Yesterday was Christmas. We spent a lovely day without going anywhere. Well, it would’ve been a much more lovely day if the neighbor’s mom didn’t crash into our rental car. We’ll get it all sorted out in the morning, so I’ll have to let you know how it turns out then.
Anyway, this is the second Christmas that we have spent in the tropics and I hope this is the trend as I plan to move to Hawaii before next winter hits.
We spent the morning having a leisurely breakfast on the porch and then until about 2 pm by the pool. Unfortunately due to the high winds and rain of the past few days the water was really cold — no wonder nobody was swimming in there!
After taking a nap with the baby, I started on dinner — a seared duck breast cooked with a cider cream sauce and mushrooms served with mashed taro root. YUM!
Here’s how you make it:
Score the fat side of the duck breast taking care not to cut the meat. I like to do parallel lines in two directions so as to make diamond shapes in the fat. Season with sea salt and cracked black pepper to taste.
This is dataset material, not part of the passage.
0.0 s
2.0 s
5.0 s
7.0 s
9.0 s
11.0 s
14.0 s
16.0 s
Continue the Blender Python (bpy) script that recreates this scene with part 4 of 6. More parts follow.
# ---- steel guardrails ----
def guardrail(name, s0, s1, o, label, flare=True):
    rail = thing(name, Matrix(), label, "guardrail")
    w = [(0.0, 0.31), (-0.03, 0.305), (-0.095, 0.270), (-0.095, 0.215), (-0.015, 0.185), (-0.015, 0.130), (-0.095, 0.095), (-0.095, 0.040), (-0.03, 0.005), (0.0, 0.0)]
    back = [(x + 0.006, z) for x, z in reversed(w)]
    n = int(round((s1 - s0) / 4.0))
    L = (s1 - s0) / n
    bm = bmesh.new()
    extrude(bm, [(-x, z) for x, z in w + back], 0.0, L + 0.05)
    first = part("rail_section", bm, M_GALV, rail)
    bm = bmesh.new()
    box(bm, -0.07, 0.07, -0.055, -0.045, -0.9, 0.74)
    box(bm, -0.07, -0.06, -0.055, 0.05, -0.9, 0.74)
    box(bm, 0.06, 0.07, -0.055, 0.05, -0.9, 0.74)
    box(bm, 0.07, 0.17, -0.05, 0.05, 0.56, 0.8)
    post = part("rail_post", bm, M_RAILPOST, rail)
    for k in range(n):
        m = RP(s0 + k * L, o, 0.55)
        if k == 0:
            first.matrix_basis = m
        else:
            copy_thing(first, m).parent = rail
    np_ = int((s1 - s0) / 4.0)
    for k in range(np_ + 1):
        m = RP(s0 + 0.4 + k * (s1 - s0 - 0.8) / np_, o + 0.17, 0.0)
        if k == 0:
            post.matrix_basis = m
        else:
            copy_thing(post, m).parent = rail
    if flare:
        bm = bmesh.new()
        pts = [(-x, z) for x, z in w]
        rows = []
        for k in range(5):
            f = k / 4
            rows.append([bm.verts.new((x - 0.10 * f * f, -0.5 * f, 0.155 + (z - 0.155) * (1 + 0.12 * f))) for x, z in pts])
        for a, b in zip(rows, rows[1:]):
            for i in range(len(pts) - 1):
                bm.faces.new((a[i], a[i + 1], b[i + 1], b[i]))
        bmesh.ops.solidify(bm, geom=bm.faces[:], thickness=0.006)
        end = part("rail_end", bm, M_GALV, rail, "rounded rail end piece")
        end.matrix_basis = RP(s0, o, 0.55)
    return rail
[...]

In a large frying pan, sear the duck breast fat side down for about 5-7 minutes until nearly all the fat has been rendered from the skin. Drain of the fat and SAVE IT!* Next, flip the breast over to the meat side and cook for a further 5-7 minutes. Remove to plate and keep warm with the fat side up to keep the meat from drying out. In the pan, add a tablespoon of butter and 8 ounces of quartered button mushrooms. Turn up heat and cook briefly on all sides. Remove to plate with duck on it. Then add the thinly sliced white part of one leek to the frying pan. Cook for one minute, then deglaze the pan with 1 cup of medium dry sparkling apple cider, scraping up any brown bits from the bottom of the frying pan. Allow sauce to reduce by half then add 1/2 cup heavy cream or crème fraîche to pan. Continue to reduce stirring occasionally until sauce coats the back of a spoon.
Return duck and mushrooms to pan. Coat them with sauce and adjust seasoning. Serve hot and enjoy!
*This will taste delicious in sauteed potatoes, stir fries, fried eggs or anywhere where people are normally told to use vegetable oil. There are a few distinct differences however. First, like lard, duck fat creates a natural non-stick surface in your pan. Second, it is light just like lard so it help you burn fat and will nourish your cells. In fact, poultry fat is a powerful immune system booster! Third, just like lard (again) it does not absorb into foods easily so you will use considerably less of it than you would of any vegetable oils. So if you insist on calorie counting, then use animal fats in cooking, not rancid vegetable oils!